_EXCERPTED RECORDS_.
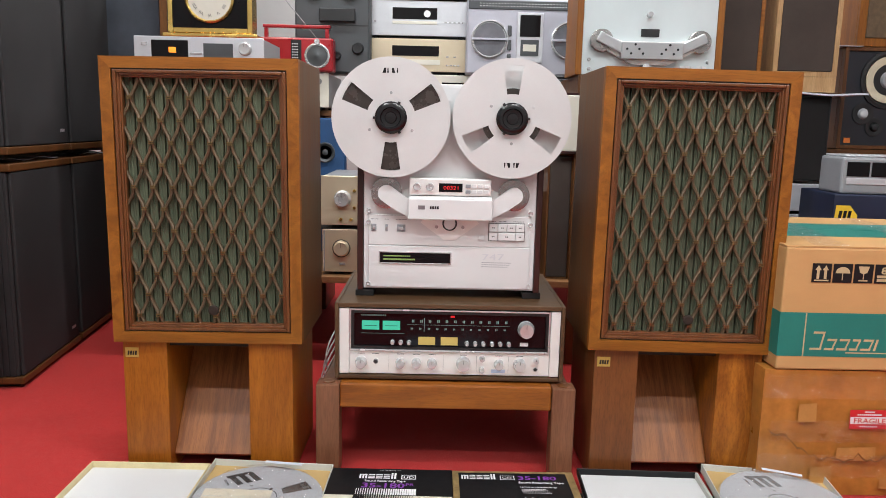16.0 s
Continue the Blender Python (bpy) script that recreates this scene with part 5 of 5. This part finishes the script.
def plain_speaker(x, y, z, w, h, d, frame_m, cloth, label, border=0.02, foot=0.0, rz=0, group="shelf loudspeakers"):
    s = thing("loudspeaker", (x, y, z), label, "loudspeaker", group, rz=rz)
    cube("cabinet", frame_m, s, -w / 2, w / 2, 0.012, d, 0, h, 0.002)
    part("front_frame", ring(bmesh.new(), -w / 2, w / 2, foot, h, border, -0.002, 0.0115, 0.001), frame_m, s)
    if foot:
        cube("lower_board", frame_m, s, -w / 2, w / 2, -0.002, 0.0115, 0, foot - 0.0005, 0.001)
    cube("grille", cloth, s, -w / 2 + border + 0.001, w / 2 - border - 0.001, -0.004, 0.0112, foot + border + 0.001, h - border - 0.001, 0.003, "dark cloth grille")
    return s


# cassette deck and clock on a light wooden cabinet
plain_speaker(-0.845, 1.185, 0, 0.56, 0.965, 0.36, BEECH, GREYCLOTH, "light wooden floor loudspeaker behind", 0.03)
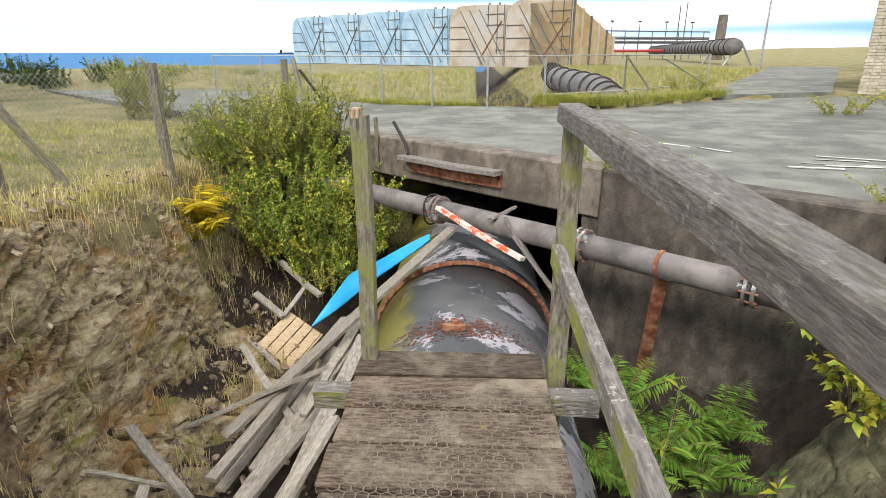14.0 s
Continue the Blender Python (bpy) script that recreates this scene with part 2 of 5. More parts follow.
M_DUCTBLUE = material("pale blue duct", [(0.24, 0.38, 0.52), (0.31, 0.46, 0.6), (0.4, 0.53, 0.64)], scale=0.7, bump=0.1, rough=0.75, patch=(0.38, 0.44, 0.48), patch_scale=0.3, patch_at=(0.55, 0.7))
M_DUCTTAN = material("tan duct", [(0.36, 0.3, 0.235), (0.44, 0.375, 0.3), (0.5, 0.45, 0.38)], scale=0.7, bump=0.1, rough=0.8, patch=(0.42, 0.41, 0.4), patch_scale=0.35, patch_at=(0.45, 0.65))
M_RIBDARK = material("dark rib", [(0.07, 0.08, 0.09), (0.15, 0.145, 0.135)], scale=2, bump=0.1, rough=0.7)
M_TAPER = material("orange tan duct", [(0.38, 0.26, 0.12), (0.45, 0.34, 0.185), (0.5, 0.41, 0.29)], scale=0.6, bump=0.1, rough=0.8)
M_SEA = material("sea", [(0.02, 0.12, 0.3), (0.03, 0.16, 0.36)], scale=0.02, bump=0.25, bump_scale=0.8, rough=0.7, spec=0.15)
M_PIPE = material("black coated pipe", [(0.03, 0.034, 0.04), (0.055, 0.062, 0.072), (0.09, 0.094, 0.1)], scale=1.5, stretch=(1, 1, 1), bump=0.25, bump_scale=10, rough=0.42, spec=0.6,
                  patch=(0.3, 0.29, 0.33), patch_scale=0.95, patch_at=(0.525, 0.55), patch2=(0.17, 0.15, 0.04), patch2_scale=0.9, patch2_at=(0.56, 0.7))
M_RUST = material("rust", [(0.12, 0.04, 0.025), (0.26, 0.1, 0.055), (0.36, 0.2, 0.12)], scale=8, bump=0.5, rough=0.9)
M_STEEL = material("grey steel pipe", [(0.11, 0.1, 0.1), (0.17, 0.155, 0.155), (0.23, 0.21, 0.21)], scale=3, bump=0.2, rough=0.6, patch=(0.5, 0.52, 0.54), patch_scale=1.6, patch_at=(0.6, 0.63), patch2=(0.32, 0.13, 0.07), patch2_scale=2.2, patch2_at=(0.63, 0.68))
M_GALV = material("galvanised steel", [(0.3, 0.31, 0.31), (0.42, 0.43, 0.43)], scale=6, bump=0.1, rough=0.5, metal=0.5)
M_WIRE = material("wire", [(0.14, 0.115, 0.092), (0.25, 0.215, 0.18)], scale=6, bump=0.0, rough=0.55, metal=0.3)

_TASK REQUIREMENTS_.
Reproduce the entries above without change, omitting all pictures.

_TASK SOLUTION_.
16.0 s
Continue the Blender Python (bpy) script that recreates this scene with part 5 of 5. This part finishes the script.
def plain_speaker(x, y, z, w, h, d, frame_m, cloth, label, border=0.02, foot=0.0, rz=0, group="shelf loudspeakers"):
    s = thing("loudspeaker", (x, y, z), label, "loudspeaker", group, rz=rz)
    cube("cabinet", frame_m, s, -w / 2, w / 2, 0.012, d, 0, h, 0.002)
    part("front_frame", ring(bmesh.new(), -w / 2, w / 2, foot, h, border, -0.002, 0.0115, 0.001), frame_m, s)
    if foot:
        cube("lower_board", frame_m, s, -w / 2, w / 2, -0.002, 0.0115, 0, foot - 0.0005, 0.001)
    cube("grille", cloth, s, -w / 2 + border + 0.001, w / 2 - border - 0.001, -0.004, 0.0112, foot + border + 0.001, h - border - 0.001, 0.003, "dark cloth grille")
    return s


# cassette deck and clock on a light wooden cabinet
plain_speaker(-0.845, 1.185, 0, 0.56, 0.965, 0.36, BEECH, GREYCLOTH, "light wooden floor loudspeaker behind", 0.03)
14.0 s
Continue the Blender Python (bpy) script that recreates this scene with part 2 of 5. More parts follow.
M_DUCTBLUE = material("pale blue duct", [(0.24, 0.38, 0.52), (0.31, 0.46, 0.6), (0.4, 0.53, 0.64)], scale=0.7, bump=0.1, rough=0.75, patch=(0.38, 0.44, 0.48), patch_scale=0.3, patch_at=(0.55, 0.7))
M_DUCTTAN = material("tan duct", [(0.36, 0.3, 0.235), (0.44, 0.375, 0.3), (0.5, 0.45, 0.38)], scale=0.7, bump=0.1, rough=0.8, patch=(0.42, 0.41, 0.4), patch_scale=0.35, patch_at=(0.45, 0.65))
M_RIBDARK = material("dark rib", [(0.07, 0.08, 0.09), (0.15, 0.145, 0.135)], scale=2, bump=0.1, rough=0.7)
M_TAPER = material("orange tan duct", [(0.38, 0.26, 0.12), (0.45, 0.34, 0.185), (0.5, 0.41, 0.29)], scale=0.6, bump=0.1, rough=0.8)
M_SEA = material("sea", [(0.02, 0.12, 0.3), (0.03, 0.16, 0.36)], scale=0.02, bump=0.25, bump_scale=0.8, rough=0.7, spec=0.15)
M_PIPE = material("black coated pipe", [(0.03, 0.034, 0.04), (0.055, 0.062, 0.072), (0.09, 0.094, 0.1)], scale=1.5, stretch=(1, 1, 1), bump=0.25, bump_scale=10, rough=0.42, spec=0.6,
                  patch=(0.3, 0.29, 0.33), patch_scale=0.95, patch_at=(0.525, 0.55), patch2=(0.17, 0.15, 0.04), patch2_scale=0.9, patch2_at=(0.56, 0.7))
M_RUST = material("rust", [(0.12, 0.04, 0.025), (0.26, 0.1, 0.055), (0.36, 0.2, 0.12)], scale=8, bump=0.5, rough=0.9)
M_STEEL = material("grey steel pipe", [(0.11, 0.1, 0.1), (0.17, 0.155, 0.155), (0.23, 0.21, 0.21)], scale=3, bump=0.2, rough=0.6, patch=(0.5, 0.52, 0.54), patch_scale=1.6, patch_at=(0.6, 0.63), patch2=(0.32, 0.13, 0.07), patch2_scale=2.2, patch2_at=(0.63, 0.68))
M_GALV = material("galvanised steel", [(0.3, 0.31, 0.31), (0.42, 0.43, 0.43)], scale=6, bump=0.1, rough=0.5, metal=0.5)
M_WIRE = material("wire", [(0.14, 0.115, 0.092), (0.25, 0.215, 0.18)], scale=6, bump=0.0, rough=0.55, metal=0.3)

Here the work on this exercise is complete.